Nortec Collective's songs are influenced by both the sounds and complicated stories of Tijuana. Their latest album, "Bulevar 2000," is up for a GRAMMY award on Sunday.
"Tijuana is one border that is very special," said Pepe Mogt, the Nortec artist known as Fussible. He acknowledged the city has problems with crime but feels it's isolated to those involved in illicit activities.
Mogt and collaborator Ramón Amezcua, aka Bostich, wrote the music for the album "Bulevar 2000" while on tour. Being outside Tijuana for much of the past three years, they saw first-hand the type of news that makes international headlines.
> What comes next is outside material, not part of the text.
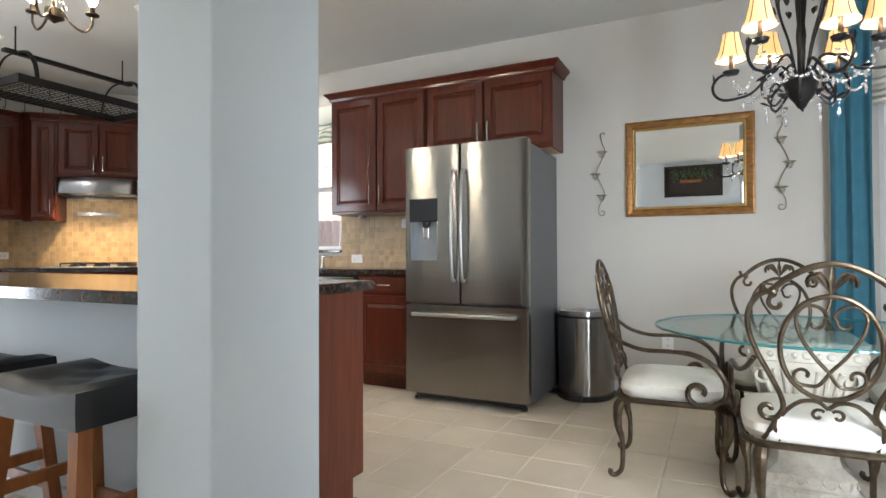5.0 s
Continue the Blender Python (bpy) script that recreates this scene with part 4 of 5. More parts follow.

News coverage often fixated on gruesome crime stories. Mogt said, "They would say 'six headless bodies found there,' and everyone was like 'Oh. that city is very dangerous.'" But talking with friends back home re-assured him that things were not as bad as they seemed.
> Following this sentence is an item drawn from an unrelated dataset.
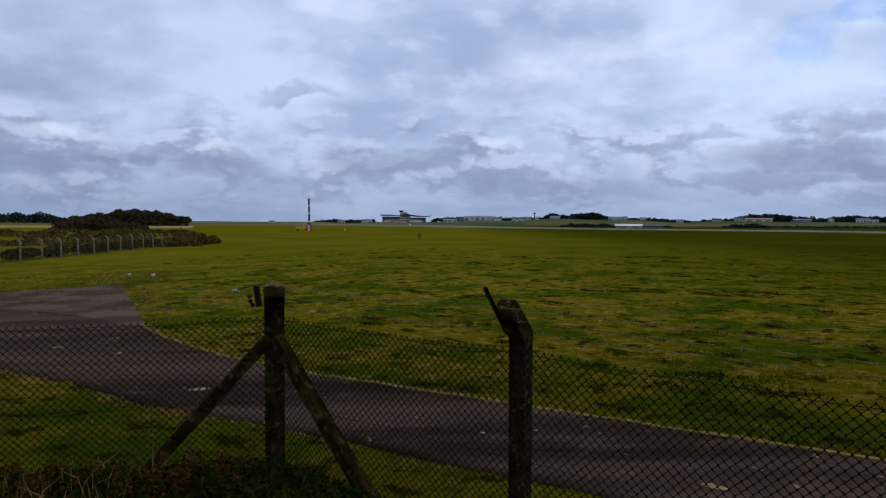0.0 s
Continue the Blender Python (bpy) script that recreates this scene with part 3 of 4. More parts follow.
# clumps that stand out of the mown turf: dark coarse ones in broken rows, pale dry ones at random
rows_x, rows_y = [], []
for k in range(330):
    r, az = 10 + 70 * rng.random() ** 1.1, radians(rng.uniform(-24, 80))
    cx, cy, ln = r * math.sin(az), r * math.cos(az), rng.uniform(0.15, 1.2)
    t = rng.uniform(-0.5, 0.5, 2 + int(5 * ln))
    turn = radians(28 + rng.normal() * 20)
    rows_x.append(cx + t * ln * math.cos(turn) + rng.normal(size=len(t)) * 0.1)
    rows_y.append(cy - t * ln * math.sin(turn) + rng.normal(size=len(t)) * 0.1)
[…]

The album title is named after the highway Bulevar 2000 in Tijuana. It connects the southeastern part of the city to the coast. Mogt said crime news tended to focus on that area while they were on tour.
Amezcua and Mogt asked Brice Kushnier, Canadian musician of VitaminsForYou, to write the lyrics for the title track. It's a story about someone who is willing to risk his life to cross the boulevard to see the one he loves. Mogt described it as "a fiction story, love story, but it's really of what the Bulevar 2000 was in that moment."
Mogt is optimistic that Bulevar 2000 won't be seen as a dangerous place in a couple of years. "It will be a regular street in Tijuana. It will be a street full of business, full of houses, stop signs, bridges, and it will disappear because it will be another street with no violence."